__Data provided__.
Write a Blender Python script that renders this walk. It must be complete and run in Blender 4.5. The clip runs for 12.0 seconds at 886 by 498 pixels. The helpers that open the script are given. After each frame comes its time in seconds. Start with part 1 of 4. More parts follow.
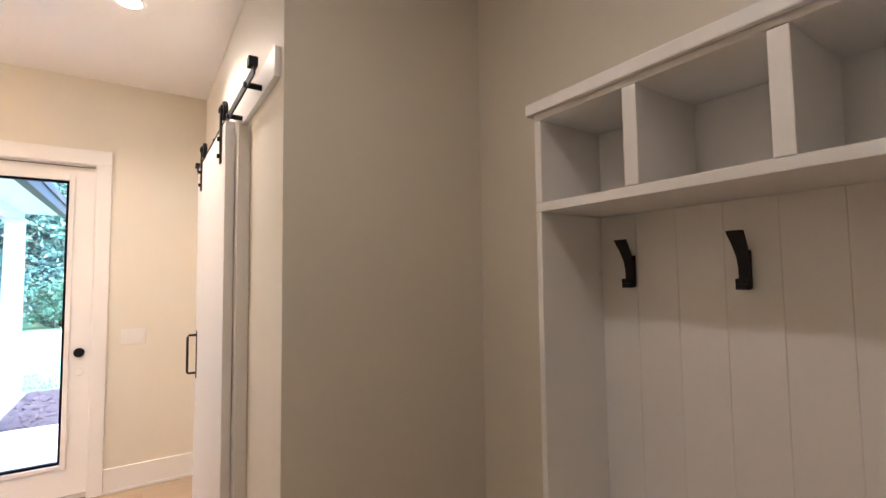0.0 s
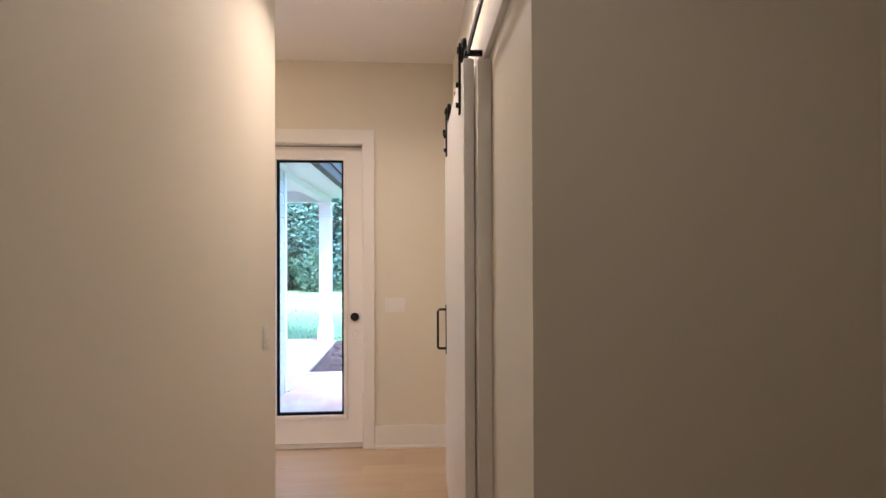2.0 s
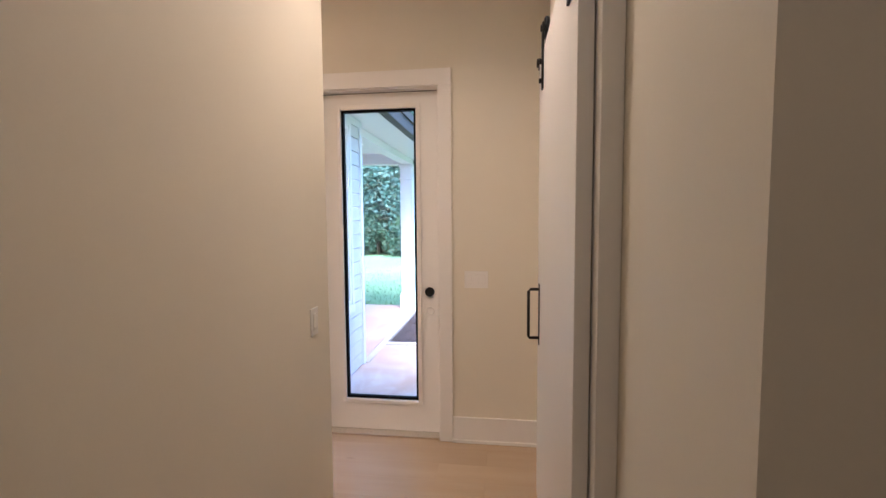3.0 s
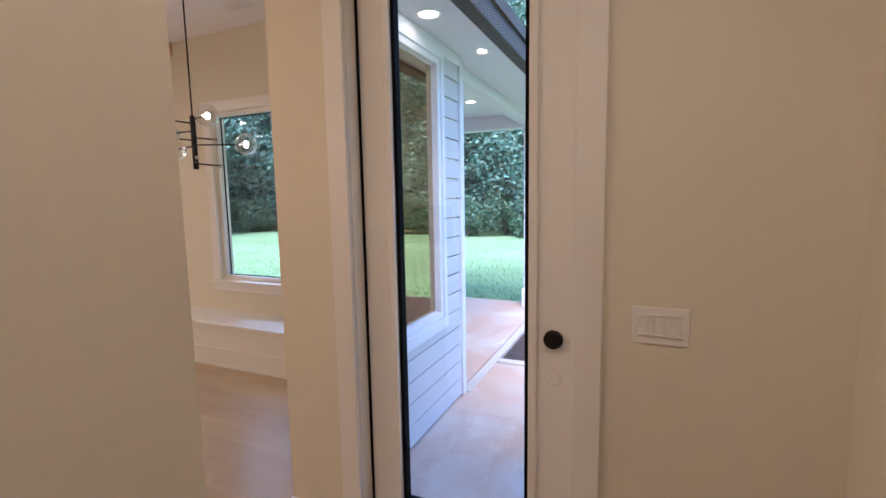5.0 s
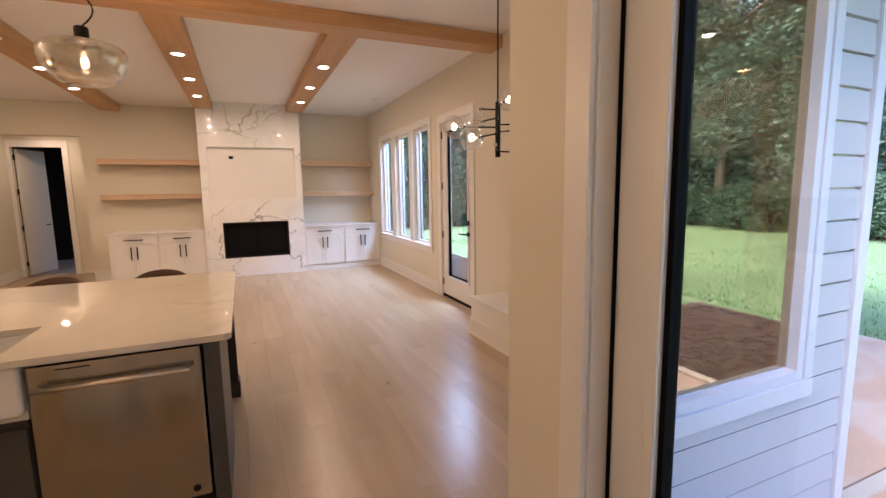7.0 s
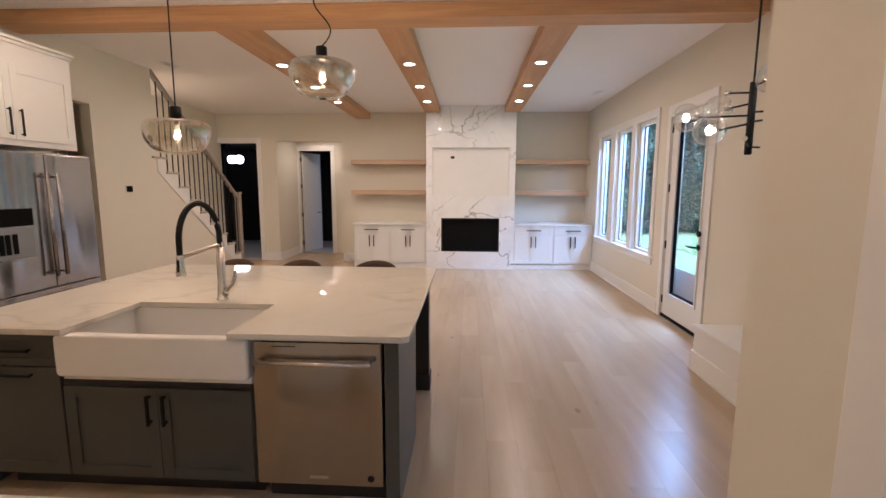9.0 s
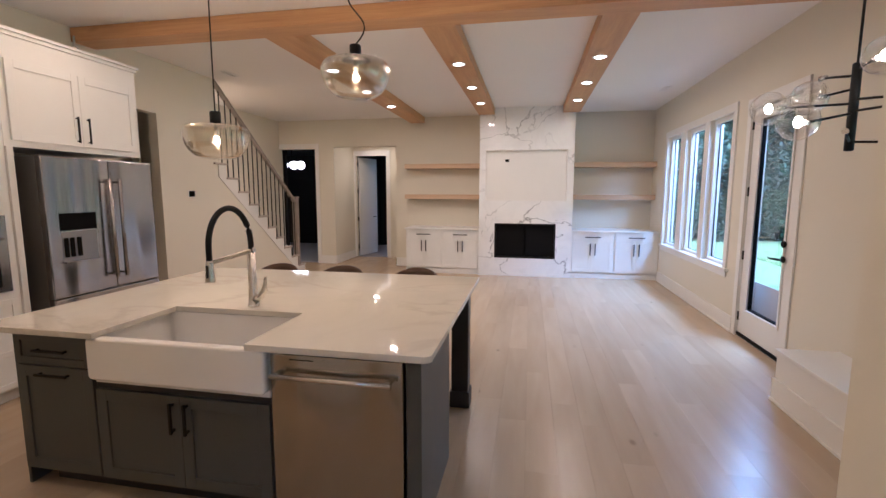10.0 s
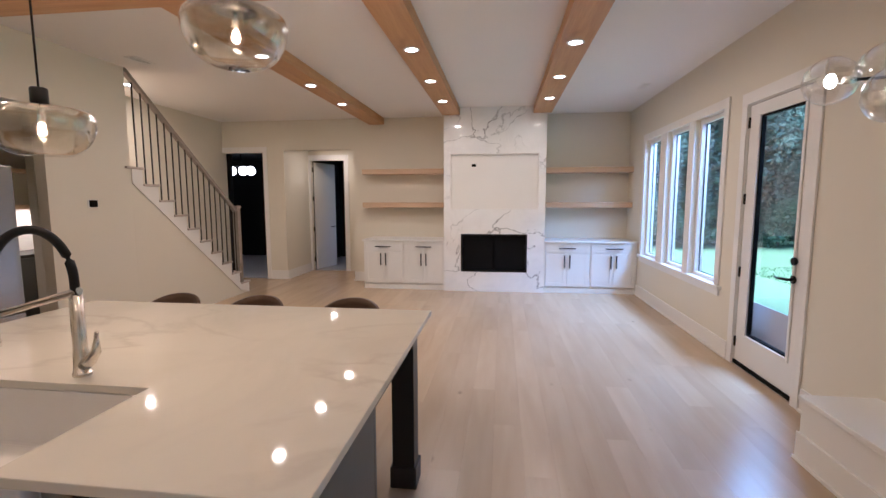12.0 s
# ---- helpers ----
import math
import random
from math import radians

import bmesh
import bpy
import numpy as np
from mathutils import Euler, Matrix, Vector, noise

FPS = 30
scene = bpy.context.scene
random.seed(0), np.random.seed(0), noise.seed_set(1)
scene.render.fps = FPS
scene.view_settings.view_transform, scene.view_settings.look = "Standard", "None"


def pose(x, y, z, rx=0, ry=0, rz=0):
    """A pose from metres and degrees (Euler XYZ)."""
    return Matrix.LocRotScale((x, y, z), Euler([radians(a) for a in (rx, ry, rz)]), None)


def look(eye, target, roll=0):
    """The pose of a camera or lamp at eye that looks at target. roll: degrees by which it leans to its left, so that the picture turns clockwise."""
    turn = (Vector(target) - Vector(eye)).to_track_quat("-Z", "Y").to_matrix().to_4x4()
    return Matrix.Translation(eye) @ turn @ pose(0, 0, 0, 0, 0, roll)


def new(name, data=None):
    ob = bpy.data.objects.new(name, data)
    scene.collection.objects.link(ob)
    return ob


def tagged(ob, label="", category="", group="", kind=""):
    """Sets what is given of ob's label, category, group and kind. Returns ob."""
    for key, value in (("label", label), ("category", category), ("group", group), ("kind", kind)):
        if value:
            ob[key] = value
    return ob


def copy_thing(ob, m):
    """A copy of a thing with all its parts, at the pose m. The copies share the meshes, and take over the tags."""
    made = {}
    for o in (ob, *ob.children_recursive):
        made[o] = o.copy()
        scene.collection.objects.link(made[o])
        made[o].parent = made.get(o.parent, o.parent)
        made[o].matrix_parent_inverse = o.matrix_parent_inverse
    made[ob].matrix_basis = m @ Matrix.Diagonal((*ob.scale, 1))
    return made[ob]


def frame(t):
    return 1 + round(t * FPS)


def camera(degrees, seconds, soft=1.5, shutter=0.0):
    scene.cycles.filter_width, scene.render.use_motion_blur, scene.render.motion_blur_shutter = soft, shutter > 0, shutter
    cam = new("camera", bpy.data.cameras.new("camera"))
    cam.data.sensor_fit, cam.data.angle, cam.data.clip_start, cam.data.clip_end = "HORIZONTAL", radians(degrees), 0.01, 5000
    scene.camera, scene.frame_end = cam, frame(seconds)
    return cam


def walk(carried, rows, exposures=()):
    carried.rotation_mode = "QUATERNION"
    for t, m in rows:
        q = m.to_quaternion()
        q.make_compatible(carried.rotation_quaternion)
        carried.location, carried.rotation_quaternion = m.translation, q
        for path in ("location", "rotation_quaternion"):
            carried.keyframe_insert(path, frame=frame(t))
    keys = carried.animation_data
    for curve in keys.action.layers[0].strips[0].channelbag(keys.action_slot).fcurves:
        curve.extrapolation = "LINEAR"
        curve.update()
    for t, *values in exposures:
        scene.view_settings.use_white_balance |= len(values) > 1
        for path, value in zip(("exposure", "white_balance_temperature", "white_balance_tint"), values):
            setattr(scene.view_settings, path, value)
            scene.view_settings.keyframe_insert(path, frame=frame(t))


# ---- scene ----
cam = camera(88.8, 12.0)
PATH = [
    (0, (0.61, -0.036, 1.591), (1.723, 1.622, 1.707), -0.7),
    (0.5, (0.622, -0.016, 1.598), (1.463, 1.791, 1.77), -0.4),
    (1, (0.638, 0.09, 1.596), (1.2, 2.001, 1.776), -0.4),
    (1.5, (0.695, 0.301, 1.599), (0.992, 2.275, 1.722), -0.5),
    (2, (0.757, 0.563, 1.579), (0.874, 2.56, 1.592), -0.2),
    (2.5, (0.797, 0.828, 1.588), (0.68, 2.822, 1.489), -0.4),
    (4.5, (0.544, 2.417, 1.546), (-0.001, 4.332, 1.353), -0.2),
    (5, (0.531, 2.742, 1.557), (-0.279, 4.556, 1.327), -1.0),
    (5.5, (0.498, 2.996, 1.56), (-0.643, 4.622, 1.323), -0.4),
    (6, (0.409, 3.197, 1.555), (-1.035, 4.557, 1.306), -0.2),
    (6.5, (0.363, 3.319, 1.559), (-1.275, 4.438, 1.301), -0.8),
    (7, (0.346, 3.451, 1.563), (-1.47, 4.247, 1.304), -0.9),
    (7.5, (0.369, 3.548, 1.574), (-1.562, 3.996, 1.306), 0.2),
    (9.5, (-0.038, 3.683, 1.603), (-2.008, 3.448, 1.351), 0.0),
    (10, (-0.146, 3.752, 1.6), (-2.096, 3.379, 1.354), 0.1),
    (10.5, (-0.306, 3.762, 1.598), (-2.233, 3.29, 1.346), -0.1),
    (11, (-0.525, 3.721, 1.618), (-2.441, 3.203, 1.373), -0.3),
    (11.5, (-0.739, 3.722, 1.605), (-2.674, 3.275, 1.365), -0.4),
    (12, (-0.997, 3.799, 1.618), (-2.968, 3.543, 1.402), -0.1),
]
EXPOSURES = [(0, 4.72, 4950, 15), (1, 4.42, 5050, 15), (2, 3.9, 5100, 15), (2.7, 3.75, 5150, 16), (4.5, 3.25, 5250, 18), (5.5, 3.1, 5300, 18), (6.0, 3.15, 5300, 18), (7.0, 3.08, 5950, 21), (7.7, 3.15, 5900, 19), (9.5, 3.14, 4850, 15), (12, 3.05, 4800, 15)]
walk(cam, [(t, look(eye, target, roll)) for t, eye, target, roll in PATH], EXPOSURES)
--
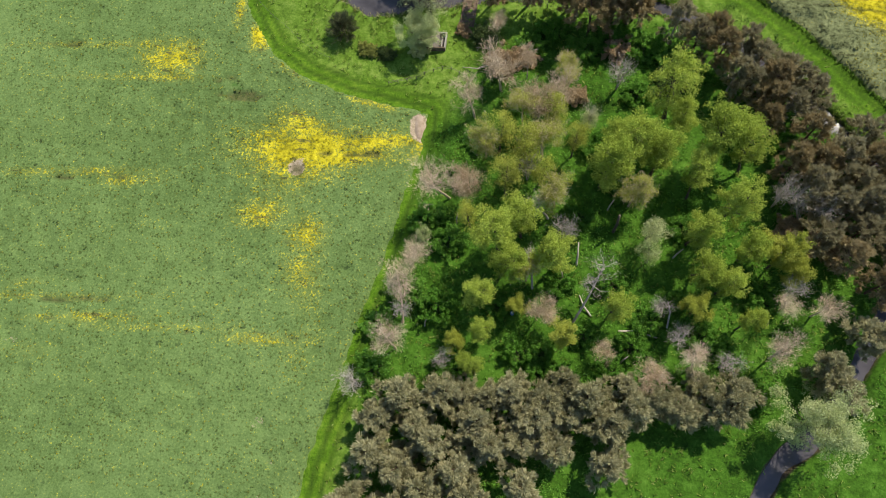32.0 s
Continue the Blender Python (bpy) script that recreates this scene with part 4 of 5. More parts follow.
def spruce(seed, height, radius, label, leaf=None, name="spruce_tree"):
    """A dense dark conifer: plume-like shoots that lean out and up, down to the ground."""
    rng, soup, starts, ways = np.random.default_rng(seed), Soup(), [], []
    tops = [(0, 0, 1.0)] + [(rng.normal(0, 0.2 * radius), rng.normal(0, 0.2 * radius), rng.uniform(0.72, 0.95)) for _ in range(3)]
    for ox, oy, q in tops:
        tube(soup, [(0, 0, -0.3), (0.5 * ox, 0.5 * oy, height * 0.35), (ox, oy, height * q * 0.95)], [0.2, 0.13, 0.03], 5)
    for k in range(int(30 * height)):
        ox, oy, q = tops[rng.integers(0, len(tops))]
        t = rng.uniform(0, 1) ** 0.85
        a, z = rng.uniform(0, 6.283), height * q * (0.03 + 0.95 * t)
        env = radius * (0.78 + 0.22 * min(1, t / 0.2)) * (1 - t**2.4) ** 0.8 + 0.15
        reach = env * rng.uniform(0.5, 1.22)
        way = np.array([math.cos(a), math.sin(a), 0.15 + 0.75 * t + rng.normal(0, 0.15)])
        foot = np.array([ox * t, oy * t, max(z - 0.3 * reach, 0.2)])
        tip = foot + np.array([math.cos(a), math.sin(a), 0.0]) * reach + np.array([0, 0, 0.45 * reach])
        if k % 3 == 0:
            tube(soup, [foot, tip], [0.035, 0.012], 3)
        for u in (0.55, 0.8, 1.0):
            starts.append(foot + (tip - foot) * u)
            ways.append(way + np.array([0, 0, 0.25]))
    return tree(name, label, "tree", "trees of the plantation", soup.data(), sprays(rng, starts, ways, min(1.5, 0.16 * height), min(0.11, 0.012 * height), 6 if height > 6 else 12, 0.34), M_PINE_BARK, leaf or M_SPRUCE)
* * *
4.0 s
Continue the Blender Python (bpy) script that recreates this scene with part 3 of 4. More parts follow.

__Problem statement__.
Reproduce the lines exactly, taking as the first line the one with "carried.keyframe_insert(path, frame=frame(t))" and as the last line the one with "scene.view_settings.keyframe_insert(path, frame=frame(t))", and include nothing else.

__Right answer__.
            carried.keyframe_insert(path, frame=frame(t))
    keys = carried.animation_data
    for curve in keys.action.layers[0].strips[0].channelbag(keys.action_slot).fcurves:
        curve.extrapolation = "LINEAR"
        curve.update()
    for t, *values in exposures:
        scene.view_settings.use_white_balance |= len(values) > 1
        for path, value in zip(("exposure", "white_balance_temperature", "white_balance_tint"), values):
            setattr(scene.view_settings, path, value)
            scene.view_settings.keyframe_insert(path, frame=frame(t))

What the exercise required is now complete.